## WHAT YOU NEED TO DO:
Each line of the listing must be transcribed exactly, except for the images, which should be excluded.

## SUPPLIED MATERIAL:
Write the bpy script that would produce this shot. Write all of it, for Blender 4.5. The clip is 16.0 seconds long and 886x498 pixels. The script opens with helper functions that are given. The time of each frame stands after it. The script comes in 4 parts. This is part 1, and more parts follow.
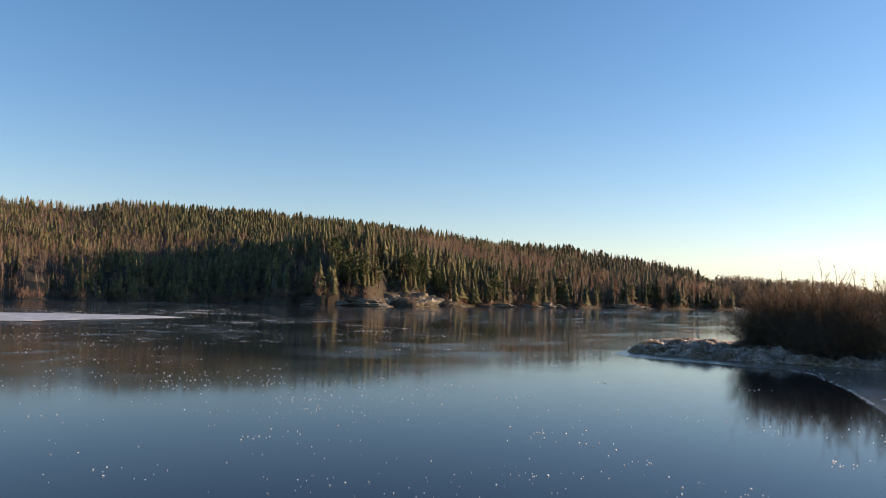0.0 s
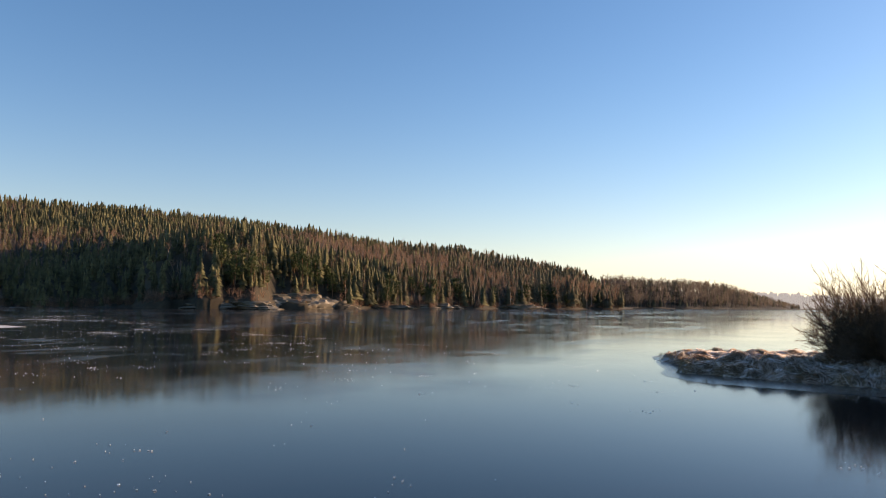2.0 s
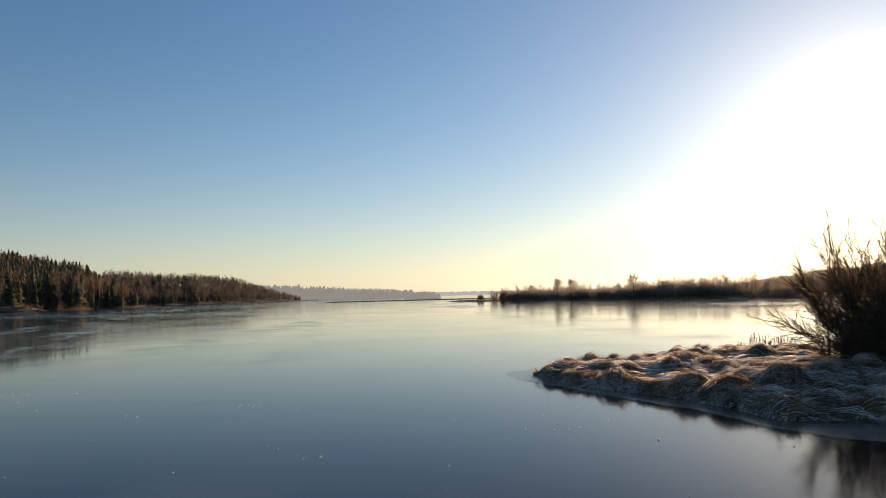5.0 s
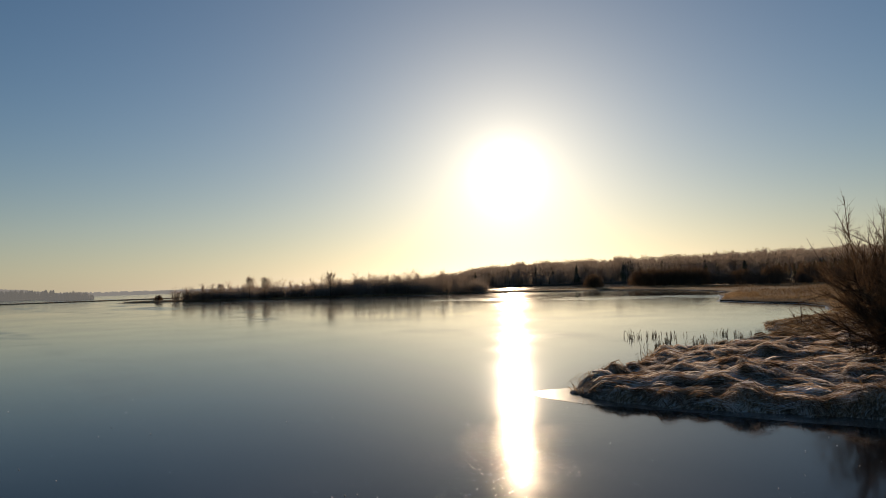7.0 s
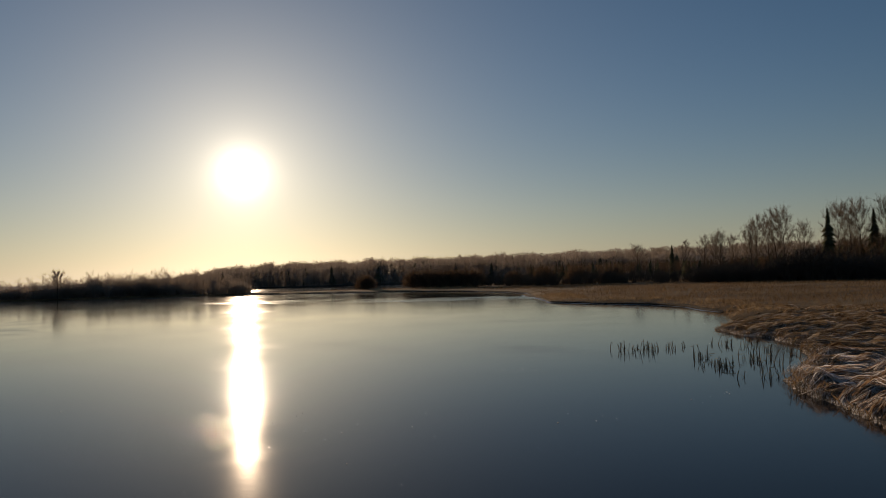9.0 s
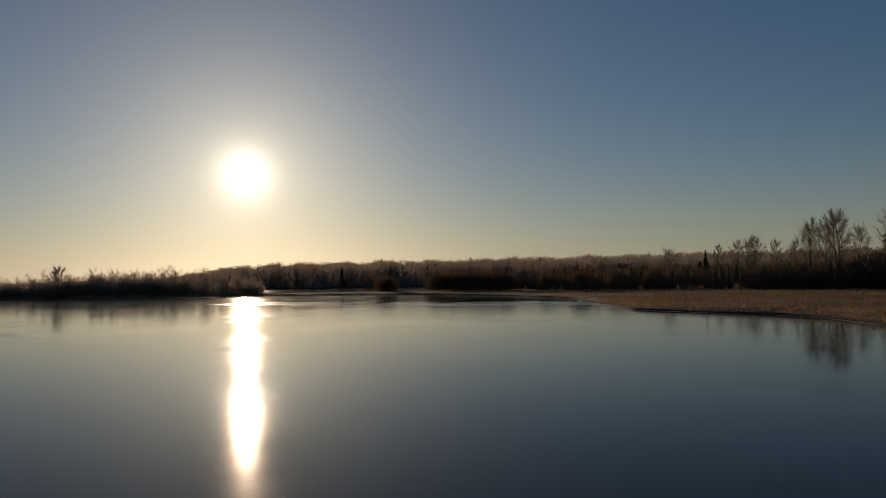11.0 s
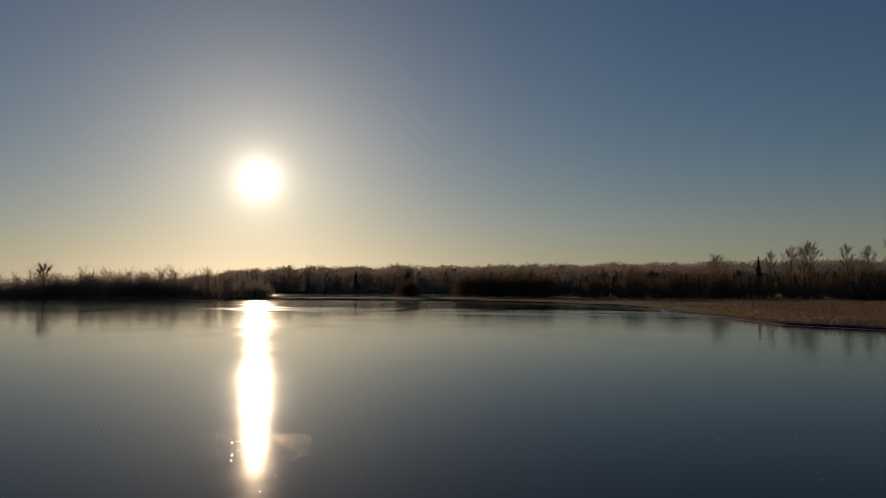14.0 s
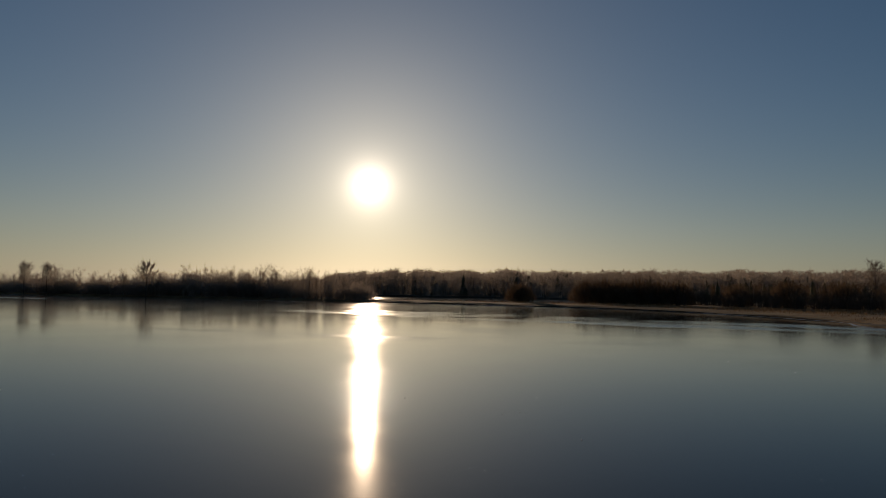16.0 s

## FINAL RESULT:
Write the bpy script that would produce this shot. Write all of it, for Blender 4.5. The clip is 16.0 seconds long and 886x498 pixels. The script opens with helper functions that are given. The time of each frame stands after it. The script comes in 4 parts. This is part 1, and more parts follow.
0.0 s
2.0 s
5.0 s
7.0 s
9.0 s
11.0 s
14.0 s
16.0 s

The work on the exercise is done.